One of the many articles written on Paul, from the files at the Paducah library contained some interesting background on Coins of Gold. The title of the article is partially ripped, so I can't read it completely, but it appeared in the Nashville Banner. From the text, and other articles written, the article was published in the early spring of 1939:
"Stars have fallen upon Kentucky as well as Alabama is only an expression, but down in the southwestern corner of the blue grass state in the land of Old Judge Priest and hot smoking biscuits, Paul Twitchell, a new star, is rising o'er the horizon and whose name is already being linked with Irvin S. Cobb, Mary Lanier, Magruder and Fred Neuman, the brighter stars that glitter in the literary skies. He is the author of Coins of Gold, a volume of unique poetry and upon which the publication date has been set for April 10th.
"It is his second book of poetry and this coming writer of articles, fiction and poetry for several outstanding publications, received payment from a friend in Cincinnati with whom he had wagered last spring that he could produce a full collection of poems, each written and published by some periodical in the short space of ten months, that would meet the requirements of a publisher. With the small experience that is his, he didn't hesitate with a single volume of poetry, but included in that period a full length fiction novel, Broken Petals, which is in the hands of a New York publisher and under serious consideration for publication.
"Coins of Gold, is a fascinating and sparkling book. It breathes the life of the writer dwelling in deep purple dales, yet keeping the reader close to reality as a thread of thought lingers in the background of a mysticism which is portrayed throughout the pages."

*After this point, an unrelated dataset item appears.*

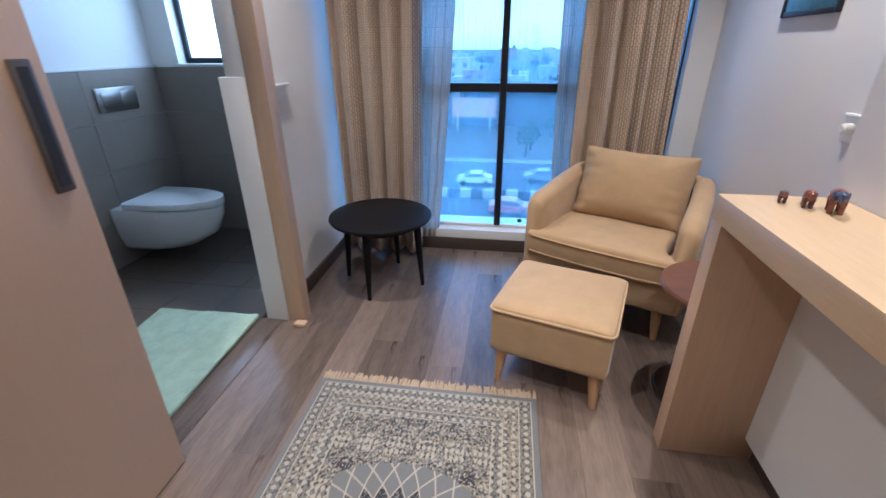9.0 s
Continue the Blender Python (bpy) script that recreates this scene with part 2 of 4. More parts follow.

Also in the files I found an order form to buy Coins of Gold from Pegasus Publishing Co., 67 W. 44th St. New York, NY. This may have been the New York publisher that was referred to in one of the articles. Or the publisher could simply be distributing copies of the same volume printed by Press Publishing Company of Paducah. This order form included the following promotional piece on the book. Based on the writing style, it doesn't sound like Paul's writing, but simply a typical overly promotional sales piece, quite common in those days, written to promote the book. It gives a flavor of what promotional writing often looked like in those days:
"Scattering star dust and fantasy joyfully through the pages of his latest volume of poetry, Paul Twitchell, in 'Coins of Gold', reveals an ecstasy of imagination and a sublimity of expression which lift the reader to incredible emotional and spiritual heights.
"Compressing a wealth of intensity into each image, detecting the infinite in the finite with remarkable acumen, yet touching the whole with purple glory or elfish waywardness, the author sings of love, of hope and despair, of God and man, and chiefly of natural beauty.
"It is a memorable collection, this slender volume. A torch of hope flaming boldly amid a gusty world of despair, it is fired by the inextinguishable optimism which rises out of an intense appreciation of both spiritual and tangible loveliness. The bitter taste of earth can never keep this gallant spirit from soaring, exultant, to that rarefied atmosphere previously reached only by Shelley.
"Readers already enthusiastic about Mr. Twitchell's work will be more than gratified by this new collection. 'Coins of Gold' is indeed a fitting name; for the book is a veritable bag of fairy money, to be held fast and secretly smiled over; to be kept as magic against evil, and as surety for contentment; to buy, above all, sparkling fragments of bright dreams."
I will be sharing some other bits of information that came from these files at the Paducah library in the coming weeks. However, the coincidences that Melodie and Dana discovered in Paul's hometown suggest that there's still magic there in Paducah! While Melodie took the trip to find a publisher for her song, strangely she found that Paul had beat her to the punch almost 60 years earlier.